Nee, zei hij, verwijzend naar de stemmen uit het verleden. „Het antwoord moet zijn dat het formulier niet spreekt over een gewis geloof, maar over de gewisse belofte. Het zwakke geloof, het bekommerde geloof, is ook geloof. Als er maar geloof is. En waar is dat nu aan te kennen? „U dan die gelooft, is Hij dierbaar.””
Moet er om toe te treden kennis van Christus zijn? „Ik kan hier alleen maar bevestigend op antwoorden”, zei ds. Van Eckeveld. „Hij is de Gastheer. En dan geldt dat niet alleen degenen met een verzekerd geloof welkom zijn, maar ook zij die hongeren en dorsten naar Christus.”

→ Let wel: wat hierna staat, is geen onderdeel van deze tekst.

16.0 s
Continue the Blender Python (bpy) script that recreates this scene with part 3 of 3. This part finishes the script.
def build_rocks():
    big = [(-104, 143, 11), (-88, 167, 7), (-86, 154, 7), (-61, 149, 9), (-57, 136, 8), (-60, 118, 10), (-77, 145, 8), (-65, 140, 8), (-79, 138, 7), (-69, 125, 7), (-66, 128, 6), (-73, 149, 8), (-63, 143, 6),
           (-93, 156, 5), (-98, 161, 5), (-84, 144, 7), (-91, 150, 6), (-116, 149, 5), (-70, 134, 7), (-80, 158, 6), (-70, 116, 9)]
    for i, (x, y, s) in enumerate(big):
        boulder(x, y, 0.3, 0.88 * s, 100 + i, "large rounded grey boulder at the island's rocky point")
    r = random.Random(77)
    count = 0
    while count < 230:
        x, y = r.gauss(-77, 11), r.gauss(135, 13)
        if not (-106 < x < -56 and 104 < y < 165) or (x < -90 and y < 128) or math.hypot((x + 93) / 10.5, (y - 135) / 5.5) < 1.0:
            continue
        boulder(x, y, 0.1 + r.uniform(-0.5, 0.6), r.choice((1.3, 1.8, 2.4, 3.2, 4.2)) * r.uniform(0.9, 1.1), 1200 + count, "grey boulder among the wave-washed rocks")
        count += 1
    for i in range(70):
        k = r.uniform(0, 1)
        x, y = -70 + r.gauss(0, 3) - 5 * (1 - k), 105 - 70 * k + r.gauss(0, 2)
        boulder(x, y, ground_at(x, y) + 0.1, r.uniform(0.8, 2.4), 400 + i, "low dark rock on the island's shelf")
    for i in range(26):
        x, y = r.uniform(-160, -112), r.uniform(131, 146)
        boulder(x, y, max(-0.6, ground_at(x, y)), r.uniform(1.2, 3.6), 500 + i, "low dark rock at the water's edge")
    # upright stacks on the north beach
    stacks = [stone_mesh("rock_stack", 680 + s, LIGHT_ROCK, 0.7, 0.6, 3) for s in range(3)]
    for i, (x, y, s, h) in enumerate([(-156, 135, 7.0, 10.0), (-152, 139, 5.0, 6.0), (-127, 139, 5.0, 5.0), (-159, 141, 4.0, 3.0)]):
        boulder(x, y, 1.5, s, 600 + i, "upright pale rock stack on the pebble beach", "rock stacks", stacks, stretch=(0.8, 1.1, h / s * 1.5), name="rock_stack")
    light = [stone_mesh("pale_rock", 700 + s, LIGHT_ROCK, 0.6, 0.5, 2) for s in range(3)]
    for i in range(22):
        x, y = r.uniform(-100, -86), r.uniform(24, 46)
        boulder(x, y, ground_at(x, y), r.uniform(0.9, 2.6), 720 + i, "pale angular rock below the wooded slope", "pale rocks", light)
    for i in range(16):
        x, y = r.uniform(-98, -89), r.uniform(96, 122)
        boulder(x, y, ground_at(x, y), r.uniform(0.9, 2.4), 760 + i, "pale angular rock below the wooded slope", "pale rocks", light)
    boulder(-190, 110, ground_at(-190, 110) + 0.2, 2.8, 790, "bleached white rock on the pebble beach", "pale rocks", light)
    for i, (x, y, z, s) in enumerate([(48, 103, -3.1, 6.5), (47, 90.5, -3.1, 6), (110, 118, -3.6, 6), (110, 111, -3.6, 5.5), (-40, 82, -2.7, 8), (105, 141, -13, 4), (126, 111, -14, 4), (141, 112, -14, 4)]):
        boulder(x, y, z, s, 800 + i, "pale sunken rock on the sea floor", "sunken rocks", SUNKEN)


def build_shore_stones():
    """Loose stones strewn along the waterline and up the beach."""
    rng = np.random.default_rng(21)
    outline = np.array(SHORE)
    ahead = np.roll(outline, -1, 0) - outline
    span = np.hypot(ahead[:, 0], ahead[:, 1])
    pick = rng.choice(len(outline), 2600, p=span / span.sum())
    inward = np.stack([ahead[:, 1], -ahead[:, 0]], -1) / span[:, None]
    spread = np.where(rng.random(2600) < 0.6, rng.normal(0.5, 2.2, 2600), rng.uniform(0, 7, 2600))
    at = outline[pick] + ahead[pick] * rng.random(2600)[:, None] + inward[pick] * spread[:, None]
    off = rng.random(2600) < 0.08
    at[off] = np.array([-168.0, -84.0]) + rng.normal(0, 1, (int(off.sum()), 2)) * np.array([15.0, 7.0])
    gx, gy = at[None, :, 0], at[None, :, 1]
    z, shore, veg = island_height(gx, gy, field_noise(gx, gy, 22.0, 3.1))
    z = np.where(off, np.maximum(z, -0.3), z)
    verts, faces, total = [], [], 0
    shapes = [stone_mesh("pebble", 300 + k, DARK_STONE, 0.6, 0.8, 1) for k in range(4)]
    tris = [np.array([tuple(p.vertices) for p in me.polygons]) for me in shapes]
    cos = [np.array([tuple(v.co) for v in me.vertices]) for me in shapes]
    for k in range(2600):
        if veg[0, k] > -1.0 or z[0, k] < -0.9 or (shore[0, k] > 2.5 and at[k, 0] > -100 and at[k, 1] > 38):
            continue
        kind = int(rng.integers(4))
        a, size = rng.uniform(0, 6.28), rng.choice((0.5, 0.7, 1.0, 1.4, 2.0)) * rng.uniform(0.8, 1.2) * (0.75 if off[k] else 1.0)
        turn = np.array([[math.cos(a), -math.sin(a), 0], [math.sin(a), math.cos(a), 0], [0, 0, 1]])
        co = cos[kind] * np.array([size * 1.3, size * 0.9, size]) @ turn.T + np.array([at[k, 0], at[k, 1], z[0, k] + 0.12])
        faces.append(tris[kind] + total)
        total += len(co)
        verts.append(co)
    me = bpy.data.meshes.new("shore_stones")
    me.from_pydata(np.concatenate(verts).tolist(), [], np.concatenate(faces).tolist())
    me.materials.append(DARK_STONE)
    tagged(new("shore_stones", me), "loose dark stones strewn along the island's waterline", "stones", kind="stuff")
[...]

Het derde stuk, dat van de dankbaarheid. „Ten derde, onderzoeke een iegelijk zijn consciëntie…” „Concreet gezegd, avondmaal vieren en een werelds leven leiden kan en mag niet samengaan. Ik vrees wel eens dat er in onze tijd al meer doorkan bij de avondmaalgangers. Hoe ver kan ik met de wereld mee, om nog net avondmaalganger te kunnen zijn? Het is een vraag die haaks staat op de vreze des Heeren. Hoe is onze levenswandel? Daarbij hoort ook, zegt Teellinck, onze kleding. Gewaad, gelaat en gepraat. En nog iets: Als we in onenigheid met onze naaste leven en het is niet onze hartelijke begeerte om het weer in orde te maken, dan mogen we zo niet toetreden tot de tafel des Heeren. Het is niet om het even hoe Gods kinderen wandelen.”